> [Task]:
Reproduce the lines of the material exactly, excluding every image.
┌─ Data block
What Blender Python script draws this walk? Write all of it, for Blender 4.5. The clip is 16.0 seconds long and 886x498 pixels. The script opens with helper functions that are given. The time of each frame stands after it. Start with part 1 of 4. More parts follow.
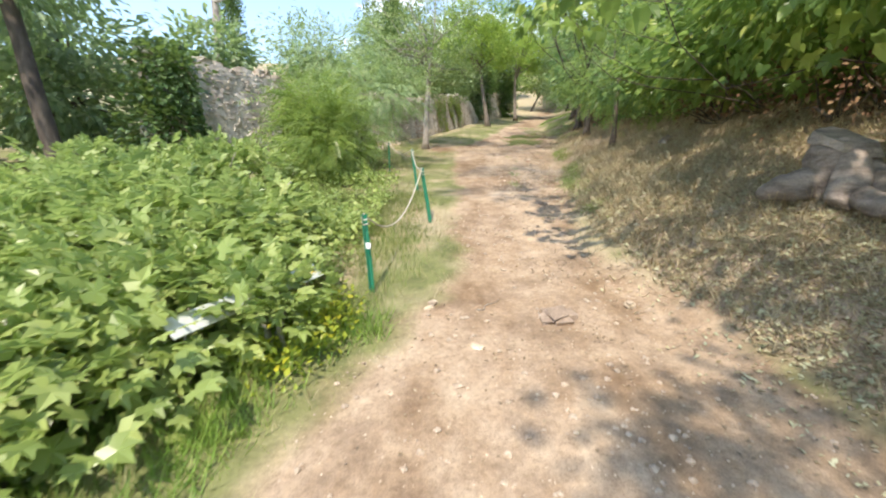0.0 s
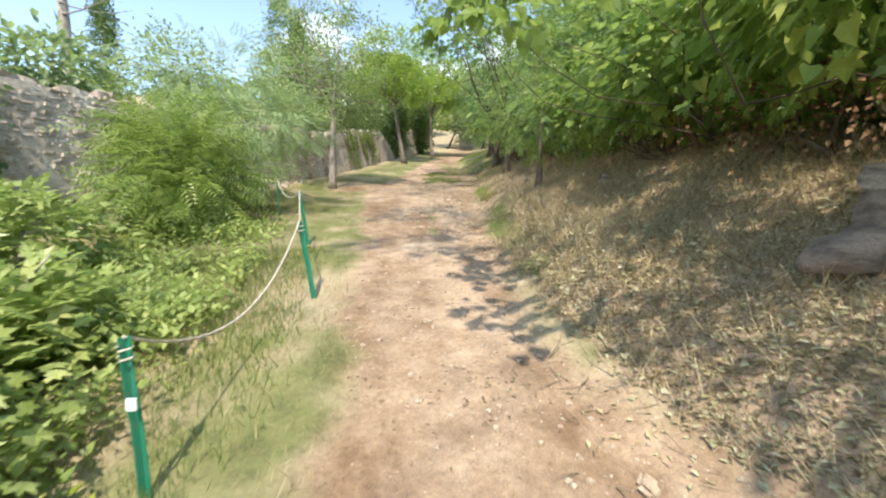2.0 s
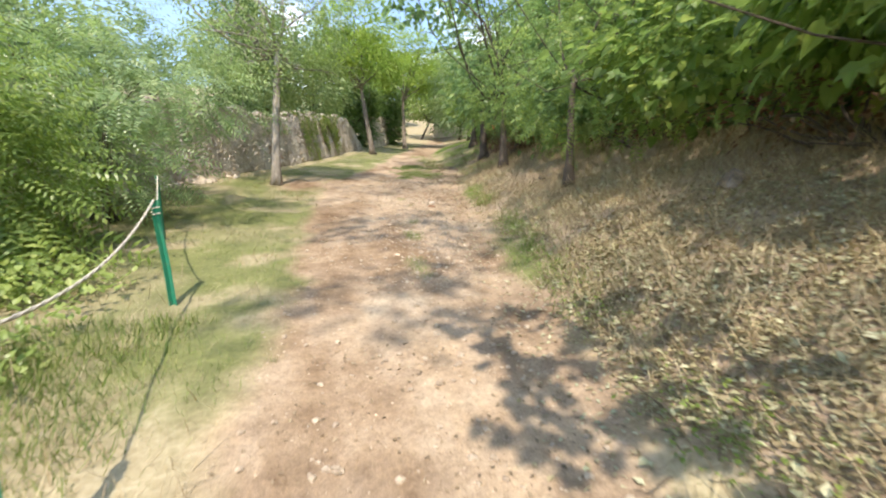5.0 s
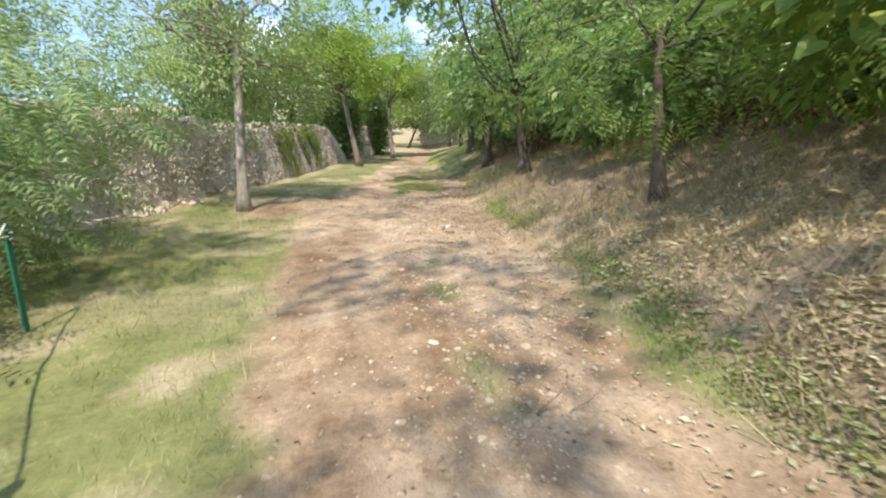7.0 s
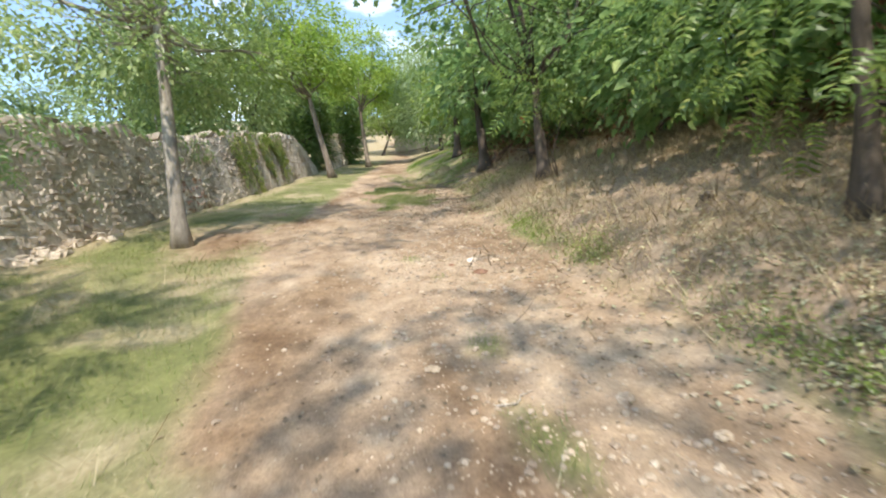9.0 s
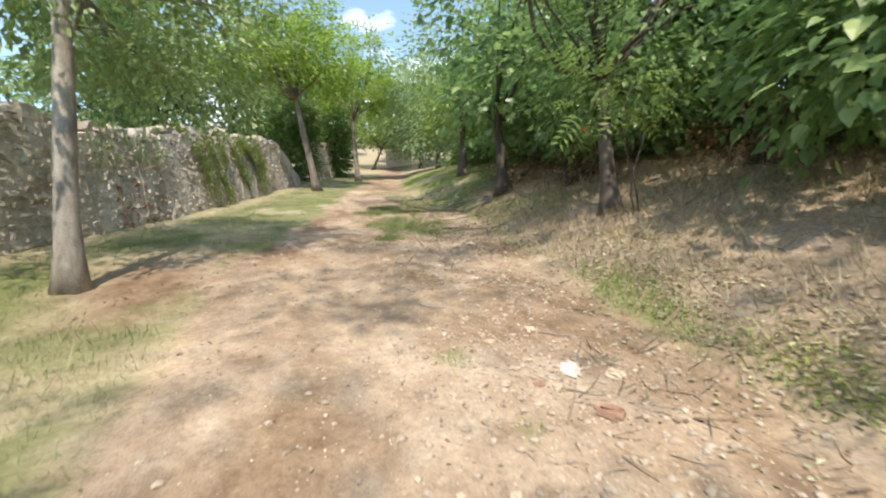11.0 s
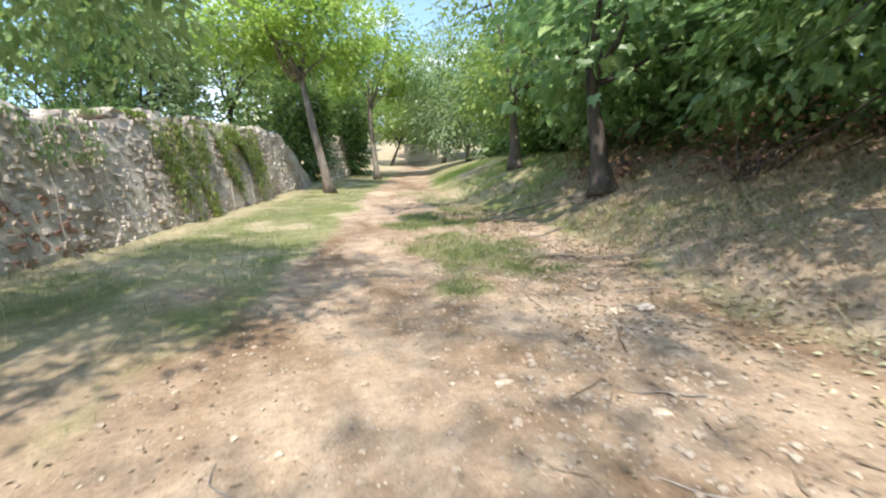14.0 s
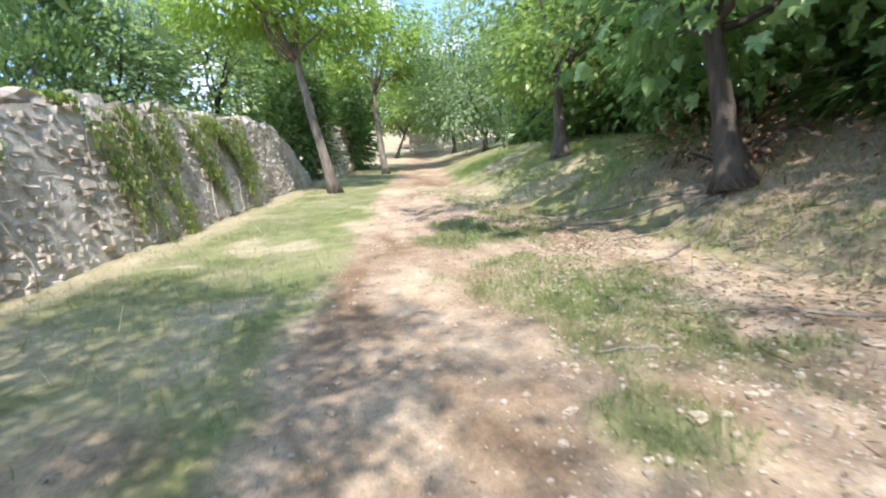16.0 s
└─
> [Solution to this problem]:
What Blender Python script draws this walk? Write all of it, for Blender 4.5. The clip is 16.0 seconds long and 886x498 pixels. The script opens with helper functions that are given. The time of each frame stands after it. Start with part 1 of 4. More parts follow.
0.0 s
2.0 s
5.0 s
7.0 s
9.0 s
11.0 s
14.0 s
16.0 s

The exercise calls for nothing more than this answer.